Gravitational pull, how I feel it as I pull my body up the ladder from the YMCA swimming pool, after the weightless freedom provided by swimming and floating. We can’t feel the moon’s gravitational pull so it is so exciting to see its’ effect in the massive tidal display in the Bay of Fundy, where the tide rises and falls by about 46 feet, depending on location, twice a day! Picture one hundred billion tons of water pouring in and out of a narrow bay. To put it in perspective, that is the amount comparable to the average 24-hour flow of ALL the rivers in the world. In Mocton’s Downtown Bore Park, near where we are stealth camping, a clock marks the next Tidal Bore, a one foot high wave that pushes upstream in the middle of the Petticochit River from the build-up of the flowing tide rushing in from the Bay. Too subtle for a good photo on my I-Pod camera, we opt instead for a day at Hopewell Rocks, in the Bay of Fundy.

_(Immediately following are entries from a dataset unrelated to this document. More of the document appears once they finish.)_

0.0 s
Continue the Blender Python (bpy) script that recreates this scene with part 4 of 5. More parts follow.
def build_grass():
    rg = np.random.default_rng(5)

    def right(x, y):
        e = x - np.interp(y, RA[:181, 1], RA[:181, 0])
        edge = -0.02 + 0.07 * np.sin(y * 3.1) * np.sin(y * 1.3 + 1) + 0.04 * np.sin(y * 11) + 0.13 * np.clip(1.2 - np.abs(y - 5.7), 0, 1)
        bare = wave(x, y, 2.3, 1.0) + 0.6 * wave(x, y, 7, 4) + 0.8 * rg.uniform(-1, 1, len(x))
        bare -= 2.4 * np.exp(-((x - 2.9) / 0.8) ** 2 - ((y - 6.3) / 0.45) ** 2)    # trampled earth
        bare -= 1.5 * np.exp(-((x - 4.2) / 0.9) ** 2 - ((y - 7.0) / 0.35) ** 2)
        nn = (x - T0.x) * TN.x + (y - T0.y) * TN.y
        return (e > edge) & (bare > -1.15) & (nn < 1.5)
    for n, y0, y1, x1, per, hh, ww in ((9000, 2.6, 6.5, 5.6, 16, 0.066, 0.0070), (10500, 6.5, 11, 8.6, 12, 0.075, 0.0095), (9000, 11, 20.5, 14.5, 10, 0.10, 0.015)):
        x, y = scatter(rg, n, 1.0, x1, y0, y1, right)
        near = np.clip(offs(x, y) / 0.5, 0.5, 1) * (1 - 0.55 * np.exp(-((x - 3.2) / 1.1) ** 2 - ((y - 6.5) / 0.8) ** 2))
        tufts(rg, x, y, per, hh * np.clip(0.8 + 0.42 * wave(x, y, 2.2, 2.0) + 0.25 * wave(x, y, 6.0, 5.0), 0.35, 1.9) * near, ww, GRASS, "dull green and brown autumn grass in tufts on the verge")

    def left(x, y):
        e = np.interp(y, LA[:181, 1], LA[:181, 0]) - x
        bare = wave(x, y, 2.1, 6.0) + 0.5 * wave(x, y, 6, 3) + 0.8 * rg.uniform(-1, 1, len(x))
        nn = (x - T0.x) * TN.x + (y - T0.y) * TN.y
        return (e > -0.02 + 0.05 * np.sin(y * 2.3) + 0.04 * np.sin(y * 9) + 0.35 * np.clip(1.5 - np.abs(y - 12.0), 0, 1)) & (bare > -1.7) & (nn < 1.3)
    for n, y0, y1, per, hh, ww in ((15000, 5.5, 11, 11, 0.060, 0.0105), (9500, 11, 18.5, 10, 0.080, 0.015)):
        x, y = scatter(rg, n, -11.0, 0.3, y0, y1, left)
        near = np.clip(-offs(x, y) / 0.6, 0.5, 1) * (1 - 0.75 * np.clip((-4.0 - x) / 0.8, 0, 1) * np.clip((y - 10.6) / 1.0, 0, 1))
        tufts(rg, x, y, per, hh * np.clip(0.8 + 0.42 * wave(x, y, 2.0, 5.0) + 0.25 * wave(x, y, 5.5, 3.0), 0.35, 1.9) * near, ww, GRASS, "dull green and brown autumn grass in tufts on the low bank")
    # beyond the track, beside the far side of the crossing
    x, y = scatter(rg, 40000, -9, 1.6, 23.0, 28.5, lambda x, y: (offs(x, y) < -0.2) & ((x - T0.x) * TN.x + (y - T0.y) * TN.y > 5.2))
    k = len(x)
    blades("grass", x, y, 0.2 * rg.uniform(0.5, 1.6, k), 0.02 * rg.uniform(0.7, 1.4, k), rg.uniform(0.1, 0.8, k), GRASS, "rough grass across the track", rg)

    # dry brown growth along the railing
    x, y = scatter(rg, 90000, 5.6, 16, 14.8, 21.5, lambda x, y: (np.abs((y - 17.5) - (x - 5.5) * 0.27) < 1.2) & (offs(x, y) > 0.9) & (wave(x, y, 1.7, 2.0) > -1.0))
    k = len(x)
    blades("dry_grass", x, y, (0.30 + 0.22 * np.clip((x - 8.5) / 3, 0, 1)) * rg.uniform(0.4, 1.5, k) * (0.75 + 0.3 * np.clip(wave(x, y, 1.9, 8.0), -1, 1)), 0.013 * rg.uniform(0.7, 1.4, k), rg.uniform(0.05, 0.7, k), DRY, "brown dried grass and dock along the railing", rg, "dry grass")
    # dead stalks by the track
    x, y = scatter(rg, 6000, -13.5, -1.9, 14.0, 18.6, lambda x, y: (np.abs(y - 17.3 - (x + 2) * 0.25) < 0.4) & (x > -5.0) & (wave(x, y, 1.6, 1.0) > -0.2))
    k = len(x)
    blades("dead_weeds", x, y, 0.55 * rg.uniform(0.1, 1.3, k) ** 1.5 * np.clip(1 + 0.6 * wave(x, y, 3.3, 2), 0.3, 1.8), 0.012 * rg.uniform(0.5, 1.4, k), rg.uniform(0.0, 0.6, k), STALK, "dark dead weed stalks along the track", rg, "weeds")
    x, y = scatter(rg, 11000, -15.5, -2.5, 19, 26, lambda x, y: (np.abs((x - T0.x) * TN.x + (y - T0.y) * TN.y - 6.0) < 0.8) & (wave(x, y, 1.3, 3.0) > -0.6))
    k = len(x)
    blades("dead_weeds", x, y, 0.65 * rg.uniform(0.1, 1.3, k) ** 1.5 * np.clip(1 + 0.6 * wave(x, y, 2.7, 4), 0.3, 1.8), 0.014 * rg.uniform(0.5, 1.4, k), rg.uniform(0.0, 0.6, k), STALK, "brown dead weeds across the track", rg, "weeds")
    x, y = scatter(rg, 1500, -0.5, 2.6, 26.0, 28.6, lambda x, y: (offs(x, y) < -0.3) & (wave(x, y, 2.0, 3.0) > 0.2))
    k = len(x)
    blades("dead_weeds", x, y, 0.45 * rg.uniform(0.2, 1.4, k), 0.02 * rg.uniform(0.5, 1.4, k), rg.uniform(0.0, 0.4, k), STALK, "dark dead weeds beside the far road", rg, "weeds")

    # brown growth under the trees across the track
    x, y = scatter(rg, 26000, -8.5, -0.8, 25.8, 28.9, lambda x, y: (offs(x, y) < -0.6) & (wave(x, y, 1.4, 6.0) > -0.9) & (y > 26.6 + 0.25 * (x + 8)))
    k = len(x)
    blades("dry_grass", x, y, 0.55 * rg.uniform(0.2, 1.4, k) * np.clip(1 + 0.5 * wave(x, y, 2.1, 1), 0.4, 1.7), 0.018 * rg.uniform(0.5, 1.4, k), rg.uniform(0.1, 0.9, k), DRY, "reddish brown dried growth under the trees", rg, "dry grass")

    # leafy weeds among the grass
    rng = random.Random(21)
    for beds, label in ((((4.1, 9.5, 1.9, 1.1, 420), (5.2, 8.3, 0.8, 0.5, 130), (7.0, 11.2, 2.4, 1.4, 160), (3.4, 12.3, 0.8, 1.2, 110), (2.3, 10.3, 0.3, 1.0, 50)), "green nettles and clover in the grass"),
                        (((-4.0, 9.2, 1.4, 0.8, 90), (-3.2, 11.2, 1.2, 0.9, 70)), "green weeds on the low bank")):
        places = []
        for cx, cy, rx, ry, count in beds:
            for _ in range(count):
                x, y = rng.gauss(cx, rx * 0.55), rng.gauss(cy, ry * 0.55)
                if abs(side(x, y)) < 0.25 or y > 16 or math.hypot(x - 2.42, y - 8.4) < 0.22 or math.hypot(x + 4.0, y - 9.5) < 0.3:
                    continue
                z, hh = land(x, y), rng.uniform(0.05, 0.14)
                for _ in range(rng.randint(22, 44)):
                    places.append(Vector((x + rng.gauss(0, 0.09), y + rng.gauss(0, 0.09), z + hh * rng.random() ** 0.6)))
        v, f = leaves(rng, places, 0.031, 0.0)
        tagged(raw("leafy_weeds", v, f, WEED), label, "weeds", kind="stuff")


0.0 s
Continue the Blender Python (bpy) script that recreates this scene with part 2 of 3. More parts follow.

Arriving at the lowest tide, around noon today, we have three hours to safely walk the exposed ocean bottom below the Hopewell Rocks, before the flowing tide drives us back up the cliffs to safety.
The rocks become small forested islands as all but their crowns are buried once again by the rising sea.
We are so tempted to come back to watch the reverse process as the sea ebbs, and 48 feet of rock and cliff become exposed once more. However, watching the tide flow up or down 6 feet in an hour is still just too meditative for our energy today, and the weather is just too cold and gusty.
Like flotsam or jetsam moved by tides, winds and currents, we’re not certain we will be here again, so we linger a bit by hiking the well maintained trails near the Hopewell Rocks, before testing New Brunswick’s reputation as the Lobster Capital of Canada with a boiled lobster dinner. What’s not to like about ANY food dipped in melted butter with a squeeze of lemon?